Mengapa Anda cenderung pada Islam sebagai latar? Karena itu yang paling saya ketahui. Kegagalan saya dalam Sepasang Merpati karena saya tidak mengenal lingkungan yang jdi landasan cerita. Demikian juga dengan Gadis Marathon yang tertolong skenario (ditulis oleh Sjumaridjaya -- red.) yang kuat. Kalau saja saya mengenal dunia olah raga, atletik khususnya, film itu pasti lebih baik. Adakah hal lain yang ingin Anda ungkapkan sehubungan dengan penyutradaraan TSDT? Ya. Saya bebas dari campur-tangan pihak produser (Dewan Film). Berarti saya bertanggung jawab penuh atas buruk baiknya film tersebut. Dan saya tidak bisa berlindung di balik alasan "tekanan produser yang mengharuskan begini dan begitu." * * * Bupati Sosroningrat, yang dalam film R.A. Kartini diperankan Wisnoe Wardhana, memang penuh dengan konflik. Sebagai seorang bupati, ia sudah selayaknya patuh pada adat yang turun-temurun. Misalnya saja, ia harus memasang tembok pemisah antara R.A. Kartini, anaknya, dan Mas Ayu Ngasirah, ibu kandung Kartini. Maka ketika Kartini di suatu hari kemudian meminta kepada bapaknya agar ibu kandungnya diundang makan bersama, bisa dibayangkan apa yang berkeaamuk dalam sanubarinya: antara mempertahankan adat dan memenuhi tuntutan kemanusiaan anaknya. Sosok yang penuh konflik itu ternyata dihadirkan oleh aktor Wisnoe Wardhana dengan bagus. Apa resepnya
"Wah tak ada resep-resepan, saya main, ya main begitu saja," kata penari yang kini sedang menyiapkan disertasi di IKIP Yogyakarta. Tapi memang ada yang dilakukan Wisnoe. Dengan tekun ia mempelajari skenario Kartini selama setengah bulan. Ia pun selama itu berusaha menghafal dialog-dialog yang harus dilakukannya.
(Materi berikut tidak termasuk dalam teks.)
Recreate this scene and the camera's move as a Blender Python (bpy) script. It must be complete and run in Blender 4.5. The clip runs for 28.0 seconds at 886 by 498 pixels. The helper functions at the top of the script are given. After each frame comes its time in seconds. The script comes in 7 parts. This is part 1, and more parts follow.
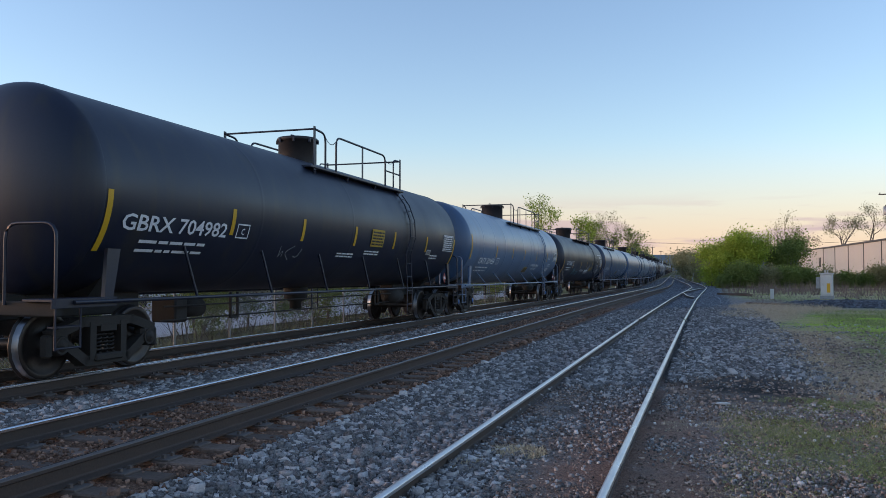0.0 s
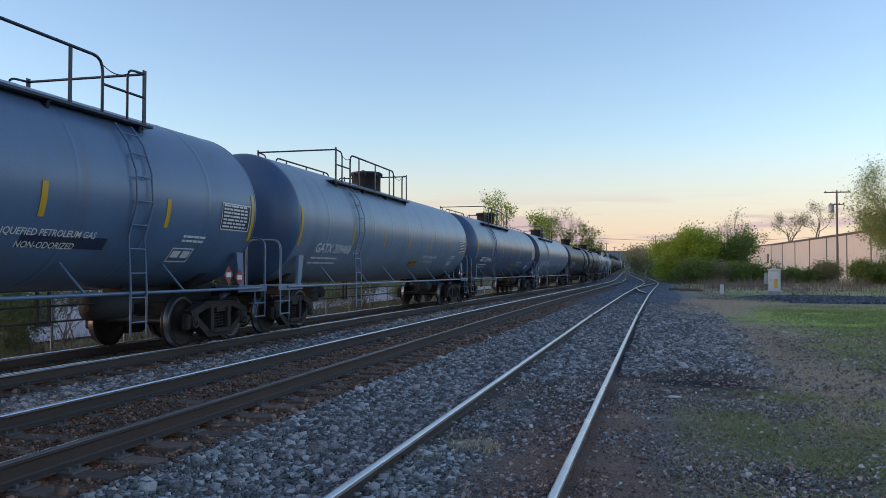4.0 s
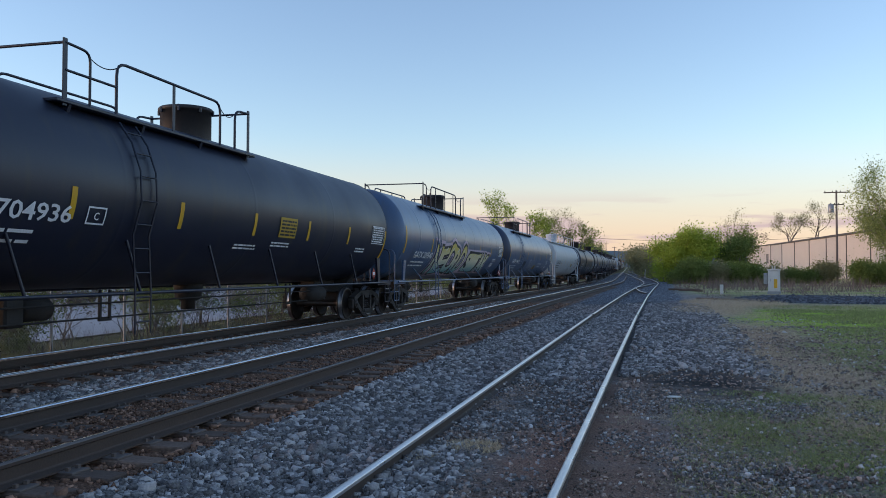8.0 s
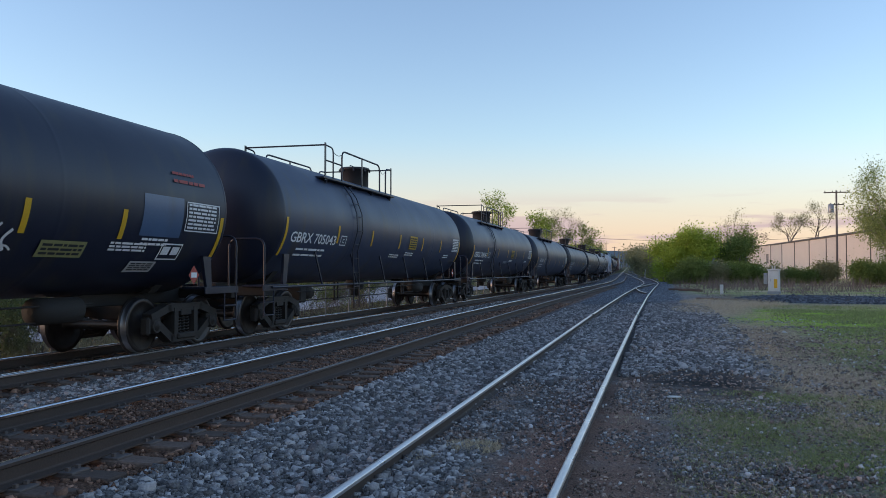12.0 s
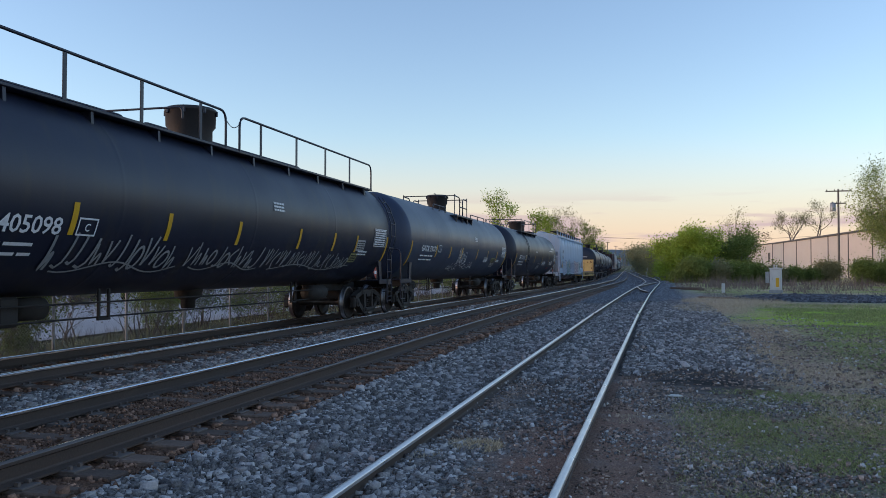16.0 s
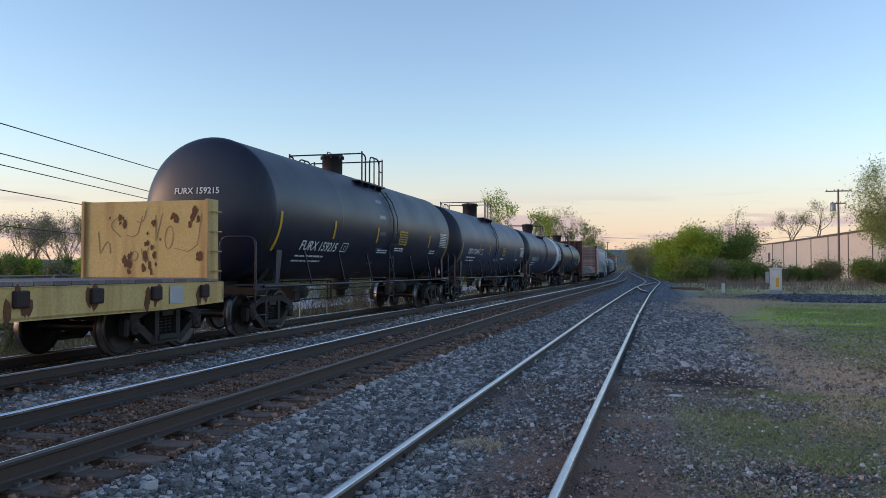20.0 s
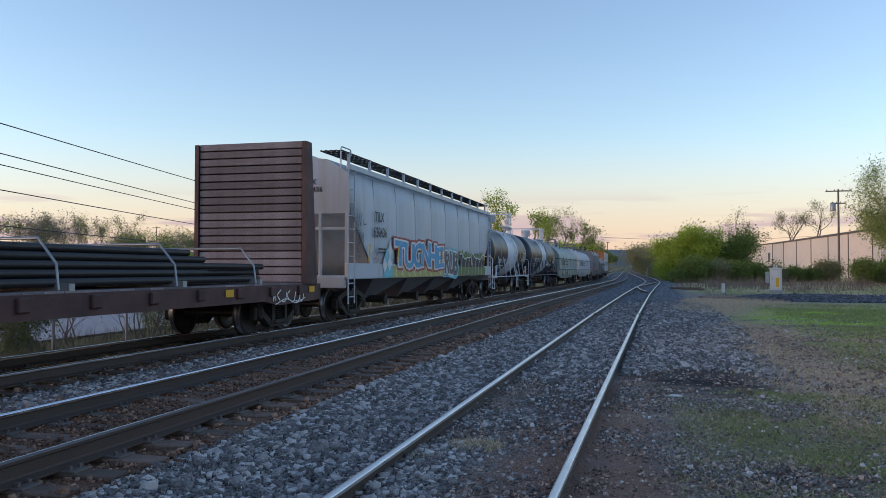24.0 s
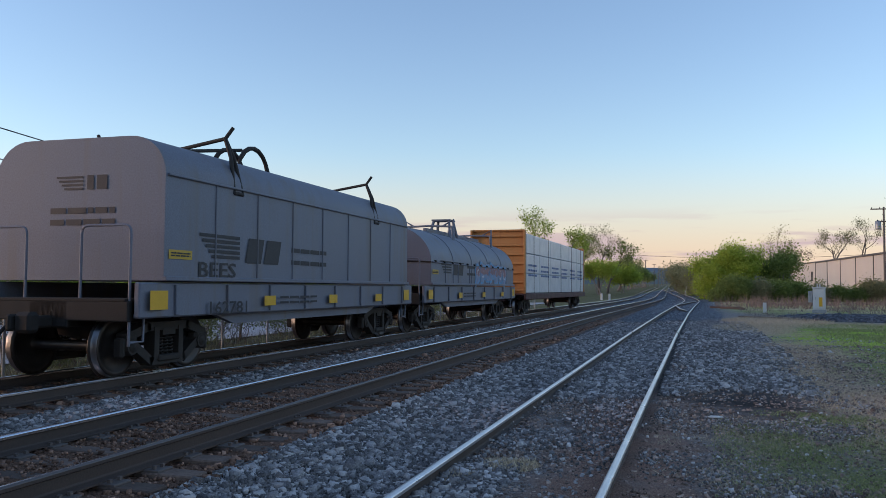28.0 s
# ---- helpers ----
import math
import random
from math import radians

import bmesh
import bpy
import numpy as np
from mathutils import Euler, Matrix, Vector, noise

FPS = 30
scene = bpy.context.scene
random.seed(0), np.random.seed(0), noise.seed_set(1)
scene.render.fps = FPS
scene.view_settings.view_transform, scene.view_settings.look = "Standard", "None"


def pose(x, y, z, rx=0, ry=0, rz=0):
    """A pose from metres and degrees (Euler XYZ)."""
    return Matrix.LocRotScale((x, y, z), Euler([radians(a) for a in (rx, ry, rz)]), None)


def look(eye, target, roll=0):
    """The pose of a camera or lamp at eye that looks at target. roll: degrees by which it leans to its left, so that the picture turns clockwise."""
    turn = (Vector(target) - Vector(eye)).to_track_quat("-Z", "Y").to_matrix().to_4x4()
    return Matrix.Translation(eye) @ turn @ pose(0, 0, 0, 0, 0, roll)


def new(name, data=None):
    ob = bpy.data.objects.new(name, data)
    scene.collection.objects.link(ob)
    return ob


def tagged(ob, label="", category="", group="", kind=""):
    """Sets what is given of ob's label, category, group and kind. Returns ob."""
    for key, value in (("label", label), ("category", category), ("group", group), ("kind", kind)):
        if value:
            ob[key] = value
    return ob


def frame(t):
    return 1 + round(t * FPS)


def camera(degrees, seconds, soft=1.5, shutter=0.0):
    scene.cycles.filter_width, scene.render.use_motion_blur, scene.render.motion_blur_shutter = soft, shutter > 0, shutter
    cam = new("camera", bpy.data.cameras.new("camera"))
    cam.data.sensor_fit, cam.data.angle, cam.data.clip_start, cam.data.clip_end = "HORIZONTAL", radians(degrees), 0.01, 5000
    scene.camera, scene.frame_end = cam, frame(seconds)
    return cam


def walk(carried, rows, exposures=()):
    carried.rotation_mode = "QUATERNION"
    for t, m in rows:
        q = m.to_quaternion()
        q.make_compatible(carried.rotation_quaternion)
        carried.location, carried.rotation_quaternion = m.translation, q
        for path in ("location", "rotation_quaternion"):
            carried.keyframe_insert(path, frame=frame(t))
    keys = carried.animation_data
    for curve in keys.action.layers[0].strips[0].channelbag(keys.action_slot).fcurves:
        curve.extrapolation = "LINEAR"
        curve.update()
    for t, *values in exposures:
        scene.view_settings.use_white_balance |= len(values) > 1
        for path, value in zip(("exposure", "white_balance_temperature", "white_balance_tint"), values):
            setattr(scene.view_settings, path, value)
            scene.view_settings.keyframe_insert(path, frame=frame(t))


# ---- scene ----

Akhirnya muncul keyakinan dalam dirinya bahwa "kehidupan Bupati Sosroningrat yang harus saya perankan tak jauh berbeda dengan keluarga saya sendiri." Wisnoe, memang dilahirkan di dalam dinding keraton Yogya, 1929. Neneknya, Ratna Djuwita, dipersunting Sri Sultan Hamengkubuwono VII. Peran Sosroningrat, kemudian dibawakannya dengan sangat wajar. Boleh dikata suasana kejawaan Kartini terbentuk antara lain berkat permainan Wisnoe. Lelaki dengan tinggi 172 cm dan berat 72 kg itu bukan orang baru dalam dunia film. Film pertamanya Roda Revolusi (1965) kemudian ia sempat bermain dalam beberapa film. November 1828, dan Al-Kautsar, antara lain. Diakuinya perannya dalam Kartini memang menantang. Tak mengherankan bila ia berusaha keras untuk membawakannya dengan baik. Adapun Sjumandjaya, sutradara Kartini, menjatuhkan pilihan pada Wisnoe karena "saya suka posturnya." Maksud Sjuman, "untuk membawakan seorang bupati Jawa yang progresif saya kira yang paling tepat ya Wisnoe." Sjuman telah rnengenal Wisnoe ketika main dalam sandiwara, ketika ia menari, dan ketika ia main dalam film. Toh, bagi Wisnoe sendiri film Kartini tidak sepenuhnya memuaskan. "Saya menyesal mengapa bukan suara saya sendiri dalam film itu, tapi suara Maruli Sitompul," katanya kepada TEMPO. Padahal kegagalan saya waktu dubbing, hanya karena saya belum diberi kesempatan maksimal
Tapi Sjuman punya pendapat sendiri: "Wisnoe seorang dalang juga, yang disiplin dlalognya tidak tepat untuk keperluan dubbing. Gara-gara suaranya diisi orang lain, sekalipun mainnya bagus, maka Wisnoe tak berhak untuk mendapat Citra. Sayang, memang. * * * Bagi Dewi Irawan, anak pertama almarhum aktor Bambang Irawan, perannya sebagai Halimah dalam Titian Serambut Dibelah Tujuh memang baru. "Saya ingin mengubah gambaran bahwa saya cuma cocok untuk peran gadis binal," katanya kepada TEMPO ketika ditemui di Pusat Perfilman Usmar Ismail. Aktris yang kini berusia 20 tahun ini mengaku membaca skenario TSDT dengan tekun. Penafsirannya terhadap tokoh Halimah berubah setelah pengambilan gambar dimulai. Mula-mula Dewi menafsirkan si Halimah memang gila. "Tapi kemudian saya sadar bahwa Halimah sebenarnya belum gila," kata Dewi. "Semua perilakunya untuk menunjukkan bahwa ia sebenarnya tidak bersalah." Atas dasar penafsiran itulah ia bermain dengan gemilang, menandingi El Manik yang menjadi lawan mainnya. Pengagum Jane Fonda ini pertama kali terjun dalam film pada usia 9 tahun, membawakan peran kecil dalam Hanya Satu Jalan (1972). Selang dua tahun kemudian baru ia mendapat porsi agak besar dalam film Belas Kasih yang disutradarai ayahnya. Adakah Dewi memimpikan Citra? "Bukan Citra-nya yang penting, tapi kontrak filmnya," kata mahasiswi Fakultas Ekonomi Universitas Trisakti, Jakarta itu terus terang. "Untuk ngebiayain sekolah gue.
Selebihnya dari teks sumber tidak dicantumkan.